Karar yazarı İbrahim Kahveci, "Ülkemiz resmen yıkılıyor; yıkımı durdurmak bile şimdilik yeterlidir" derken, "90’ları bile arar olduk. Hatta bir tek Çiller eksikti; o da geliyorum dedi" ifadesini kullandı. Kahveci, 90'lardan farklı olarak TL'nin hiç bu kadar değersiz olmadığını, dış varlıkların fiyatının da bu kadar yüksek olmadığını hatırlattı. Kahveci, "Rahmetli Turgut Özal’ın dünyaya açtığı Türkiye’yi Erdoğan politikaları ile yeniden dünyaya kapatmış olduk. Türkiye içine kapanık bir ülke oldu" dedi.
Kahveci, yazısında, 'bugünkü krizin 2007 yılında değişmesi gereken ekonomik modelin sağlanmaması ile biriken sorunlar yumağına, Başkanlık Sistemi ile eklenen devasa sorunların sonucu' olduğunu söylerken, "Bu ayrımı veya bu birleşik kabı bilemeyen, çözemeyen hiçbir parti ülkemiz ekonomik sorunlarına kalıcı çözümler üretemez. O nedenle 2001 krizine çözüm üreten ve o geçici program sonrası üretim-yatırım programını bilen kadroların yönetime gelmesi gerekiyor. Demokrasi, hukuk, liyakat vs sağlanarak sadece yabancı sermayeye dayalı geçici refah döneminden başka bir şey oluşmayacaktır. Yine zaman kaybı, yine ertelenmiş ve üstü örtülmüş temel sorunlar yumağı ile yıllarımız heba olacaktır" dedi.
Kahveci, "Özal’ın ‘değişim’ programından beri ülkeye zerre değer katamadık. Bu ülkenin çok ama çok acil orta-uzun vadeli ‘kalkınma programına’ ihtiyacı vardır" düşüncesini dile getirdi.

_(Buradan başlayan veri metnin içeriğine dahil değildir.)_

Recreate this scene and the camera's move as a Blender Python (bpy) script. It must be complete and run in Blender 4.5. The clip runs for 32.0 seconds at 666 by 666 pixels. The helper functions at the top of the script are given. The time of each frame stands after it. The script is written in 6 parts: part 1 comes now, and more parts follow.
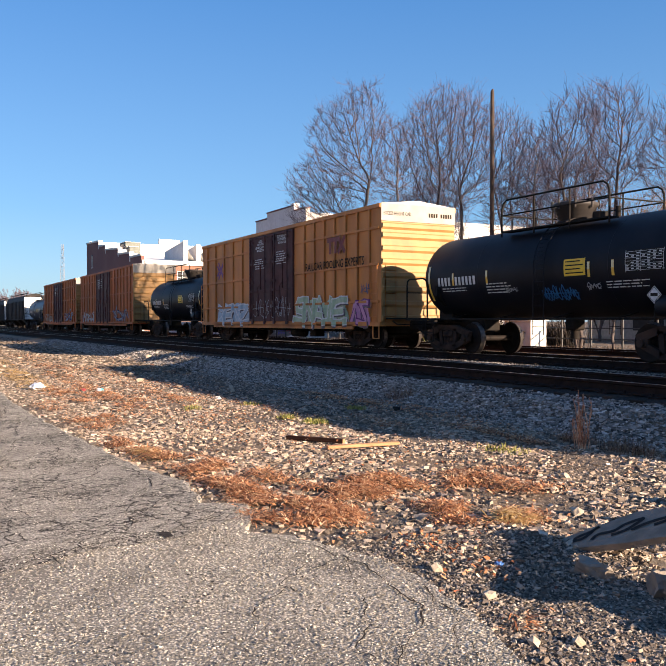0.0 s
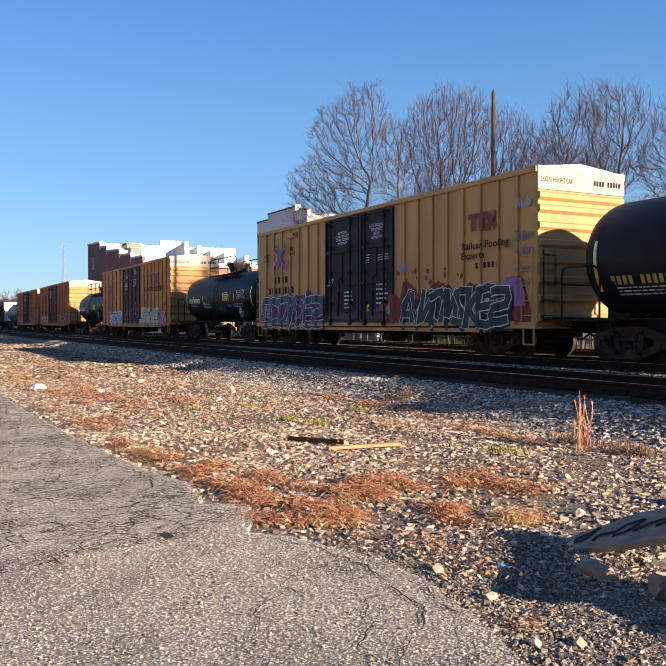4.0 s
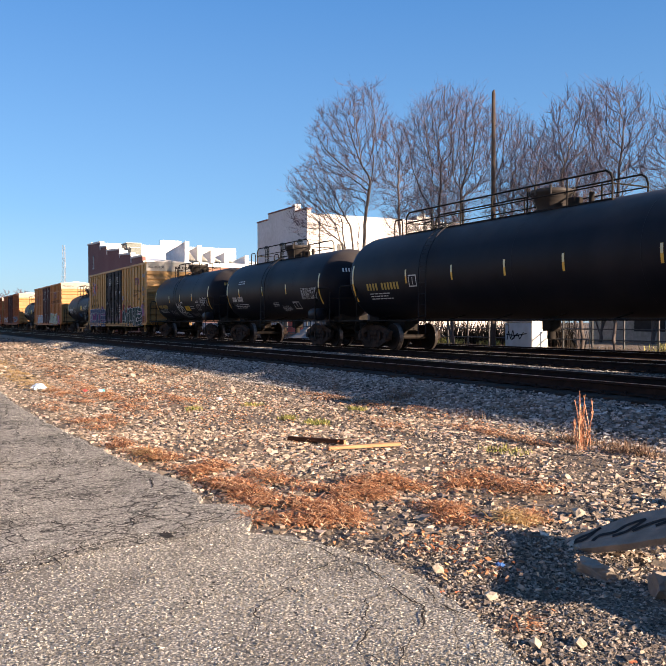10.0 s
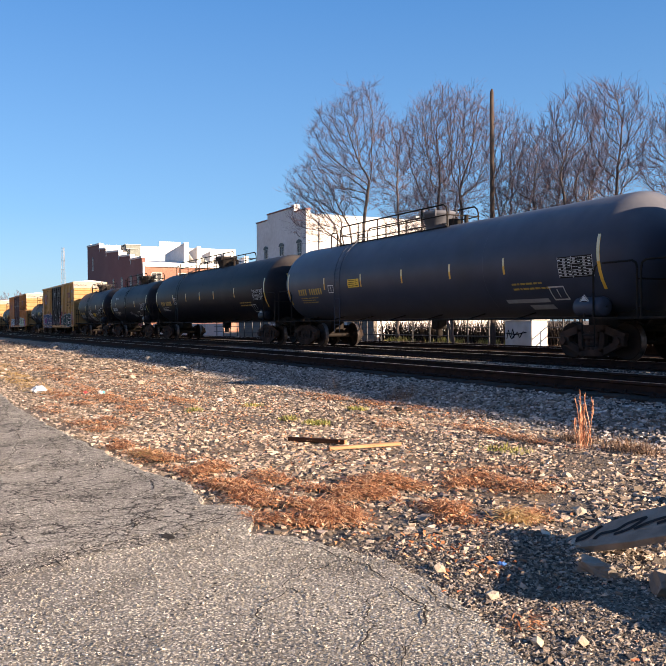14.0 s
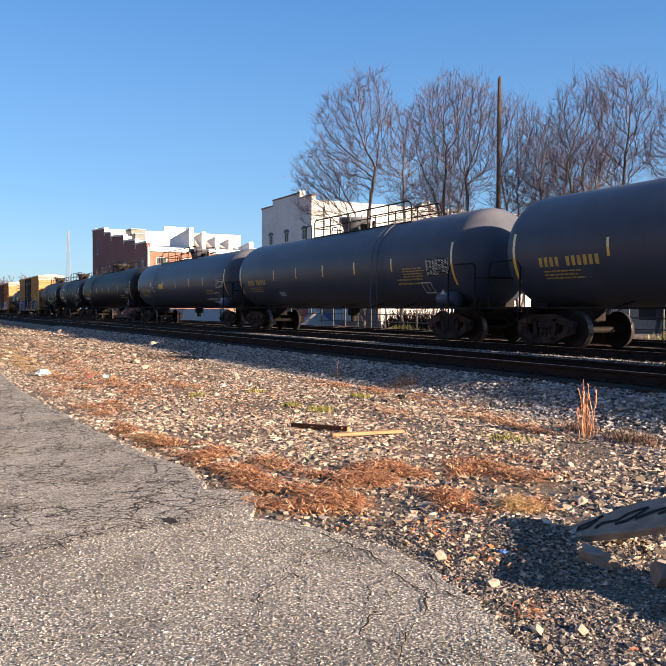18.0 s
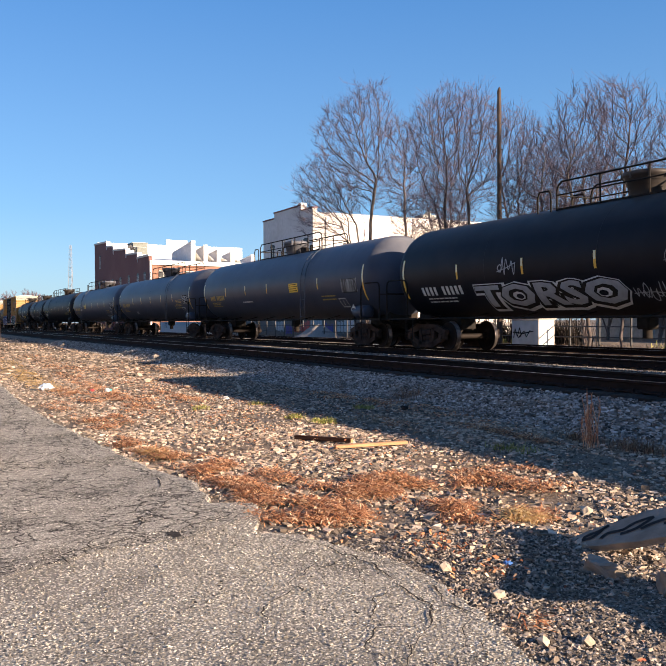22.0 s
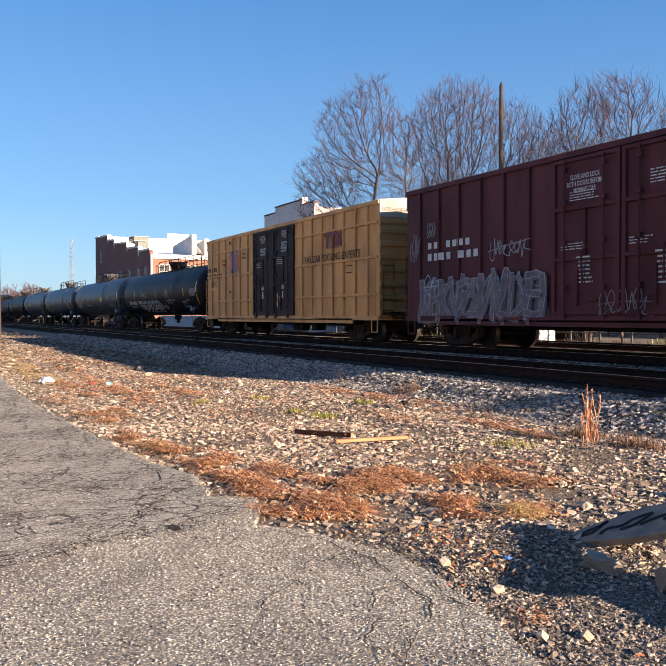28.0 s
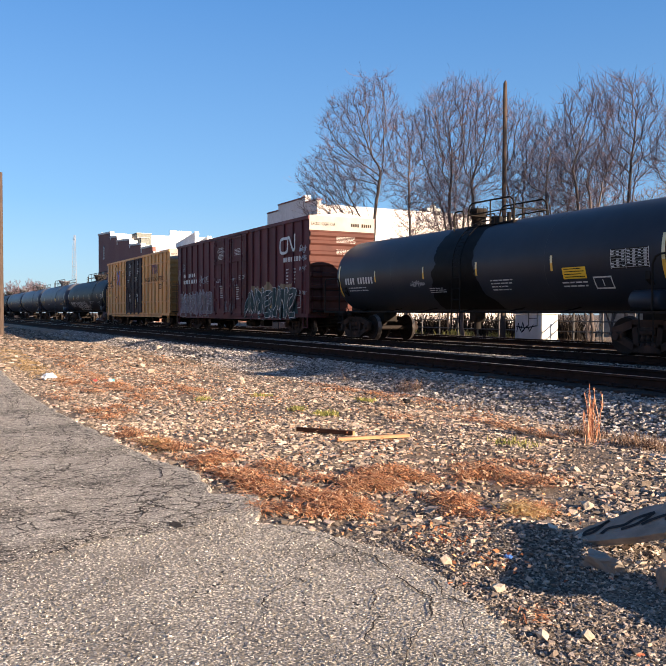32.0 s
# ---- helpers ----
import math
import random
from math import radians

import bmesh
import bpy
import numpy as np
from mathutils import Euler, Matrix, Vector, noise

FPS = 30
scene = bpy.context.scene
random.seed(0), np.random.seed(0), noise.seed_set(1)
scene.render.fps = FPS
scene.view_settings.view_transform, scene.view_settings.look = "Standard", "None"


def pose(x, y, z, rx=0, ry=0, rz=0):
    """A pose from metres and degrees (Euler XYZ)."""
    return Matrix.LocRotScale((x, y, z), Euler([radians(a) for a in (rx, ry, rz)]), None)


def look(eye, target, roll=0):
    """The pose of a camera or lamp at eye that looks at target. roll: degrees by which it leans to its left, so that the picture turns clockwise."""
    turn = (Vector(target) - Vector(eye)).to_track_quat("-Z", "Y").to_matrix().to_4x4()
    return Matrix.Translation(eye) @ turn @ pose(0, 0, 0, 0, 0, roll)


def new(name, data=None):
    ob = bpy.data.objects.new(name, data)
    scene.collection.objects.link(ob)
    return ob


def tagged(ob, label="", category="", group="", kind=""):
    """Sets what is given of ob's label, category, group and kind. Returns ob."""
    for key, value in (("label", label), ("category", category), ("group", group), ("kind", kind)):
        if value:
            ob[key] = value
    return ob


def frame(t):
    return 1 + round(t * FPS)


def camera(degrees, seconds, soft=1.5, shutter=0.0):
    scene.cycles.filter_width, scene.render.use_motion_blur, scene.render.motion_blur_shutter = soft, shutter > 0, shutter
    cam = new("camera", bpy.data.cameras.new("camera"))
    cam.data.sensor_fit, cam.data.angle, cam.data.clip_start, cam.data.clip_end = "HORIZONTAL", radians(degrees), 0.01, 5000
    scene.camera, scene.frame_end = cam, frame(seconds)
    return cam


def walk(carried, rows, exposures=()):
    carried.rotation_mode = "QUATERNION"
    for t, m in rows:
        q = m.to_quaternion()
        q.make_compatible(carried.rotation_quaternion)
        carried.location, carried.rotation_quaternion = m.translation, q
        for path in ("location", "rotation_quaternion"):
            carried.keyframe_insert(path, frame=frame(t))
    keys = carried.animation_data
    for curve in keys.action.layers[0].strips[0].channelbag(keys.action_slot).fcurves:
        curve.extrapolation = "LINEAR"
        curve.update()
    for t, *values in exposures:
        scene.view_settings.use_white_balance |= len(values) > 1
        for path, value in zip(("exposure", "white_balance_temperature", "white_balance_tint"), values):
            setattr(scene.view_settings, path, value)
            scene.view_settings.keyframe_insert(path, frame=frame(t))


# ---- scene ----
# The tracks run along X; the camera stands at X = Y = 0 and looks along the departing train.
EYE = Vector((0.0, 0.0, 1.58))
RAIL = 0.62          # top of rail
TRACK_Y = 16.15      # centre line of the train's track
NEAR_Y = 10.95       # centre line of the empty track
BACK_Y = 22.4        # centre line of the track behind the train

cam = camera(44.0, 32.0, soft=1.0)
# seconds, heading from -X, tilt down, lean
TURNS = [
    (0, 27.842, 0.788, 0.037), (0.5, 27.825, 0.745, 0.067), (1, 27.846, 0.731, 0.094), (1.5, 27.875, 0.727, 0.019),
    (2, 27.854, 0.740, 0.048), (2.5, 27.831, 0.719, -0.024), (3, 27.827, 0.709, 0.003), (3.5, 27.787, 0.703, 0.022),
    (5.5, 27.755, 0.822, 0.129), (6, 27.761, 0.817, 0.105), (6.5, 27.810, 0.780, 0.154), (7, 27.800, 0.769, 0.044),
    (7.5, 27.787, 0.765, -0.017), (8, 27.783, 0.718, -0.020), (8.5, 27.802, 0.595, -0.013), (9, 27.781, 0.590, -0.004),
    (9.5, 27.781, 0.597, 0.009), (10, 27.759, 0.727, 0.026), (10.5, 27.746, 0.852, 0.060), (11, 27.713, 0.833, 0.181),
    (11.5, 27.715, 0.789, 0.174), (12, 27.758, 0.739, 0.234), (12.5, 27.754, 0.700, 0.273), (13, 27.783, 0.662, 0.342),
    (13.5, 27.783, 0.647, 0.316), (14, 27.768, 0.716, 0.431), (14.5, 27.797, 0.828, 0.430), (16.5, 27.608, 1.479, -0.151),
    (17, 27.545, 1.600, -0.203), (17.5, 27.530, 1.668, -0.275), (18, 27.484, 1.628, -0.227), (18.5, 27.464, 1.565, -0.083),
    (19, 27.462, 1.439, -0.041), (19.5, 27.429, 1.254, 0.128), (20, 27.409, 1.124, 0.218), (20.5, 27.357, 1.002, 0.285),
    (21, 27.333, 0.900, 0.246), (21.5, 27.326, 0.872, 0.304), (22, 27.316, 0.817, 0.302), (22.5, 27.330, 0.779, 0.275),
    (23, 27.351, 0.734, 0.164), (23.5, 27.384, 0.691, 0.037), (24, 27.424, 0.675, 0.054), (24.5, 27.440, 0.684, 0.096),
    (25, 27.482, 0.690, 0.164), (25.5, 27.543, 0.772, 0.129), (27.5, 27.295, 1.201, -0.022), (28, 27.269, 1.194, 0.049),
    (28.5, 27.218, 1.077, 0.067), (29, 27.191, 1.000, 0.017), (29.5, 27.185, 1.029, -0.246), (30, 27.193, 1.014, -0.281),
    (30.5, 27.149, 1.033, -0.346), (31, 27.137, 1.053, -0.309), (31.5, 27.102, 1.232, -0.298), (32, 27.108, 1.338, -0.271)]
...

Büyük sorununun 'Yapısal çöküş' olduğunu dile getirerek, "Ekonomik buhranı bile aratacak çöküş... 2018 yılındaki kur yükselişi ve/veya 2021’de başlayan yeni kur yükselişi vs 2017’de başlayan beyin çıkışı yanında hikaye kalır. Kurumların çökmesi, kuralların işlememesi, beyin göçünün başlaması bize ilerleyen yıllarda çok daha büyük yıkımlar getirecektir. Bizim temel sorunumuz yapısal çöküşü durdurmak ve beraberinde ekonomik buhranı çözmek olmalıdır. Özellikle muhalefet partileri ekonomide yapısal dönüşüm ve kalkınma programlarını açıklamak zorundadır" ifadelerini kullandı.

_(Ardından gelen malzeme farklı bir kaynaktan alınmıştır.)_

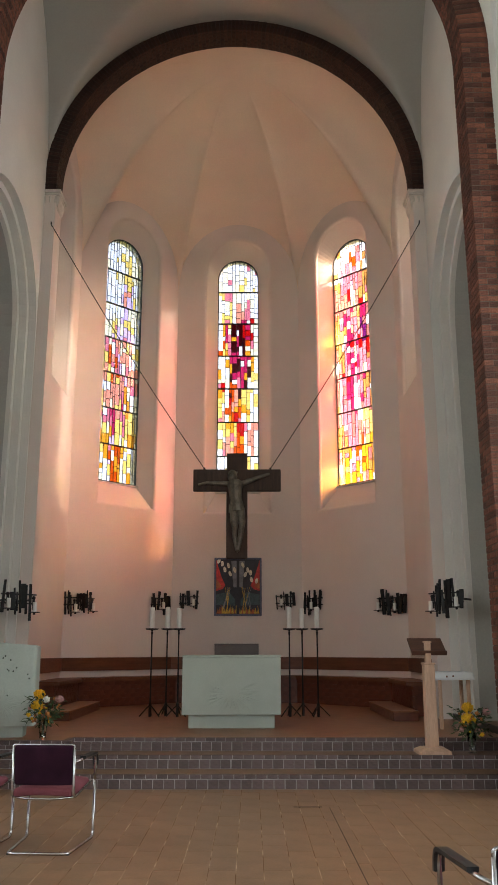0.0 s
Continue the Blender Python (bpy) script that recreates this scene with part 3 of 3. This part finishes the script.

Kaynakların verimsiz kullanıldığını belirten Kahveci, "Korkuyorum ve çok korkuyorum. Bugün yaşadığımız sorunlar yarın yaşayacağımız sorunların yanında hafif bile kalır. Daha yarının ne olacağını bilemeyen ekonomi yönetimi ile ülke yönetiyoruz. Evlatlarınızı düşünün... Ve siz söyleyin: Yönetimden umudunuz var mı? Muhalefet çalışıyor mu? Kısaca ülkeden umudunuz var mı? Varlık içinde sürünüyoruz" düşüncesini dile getirdi.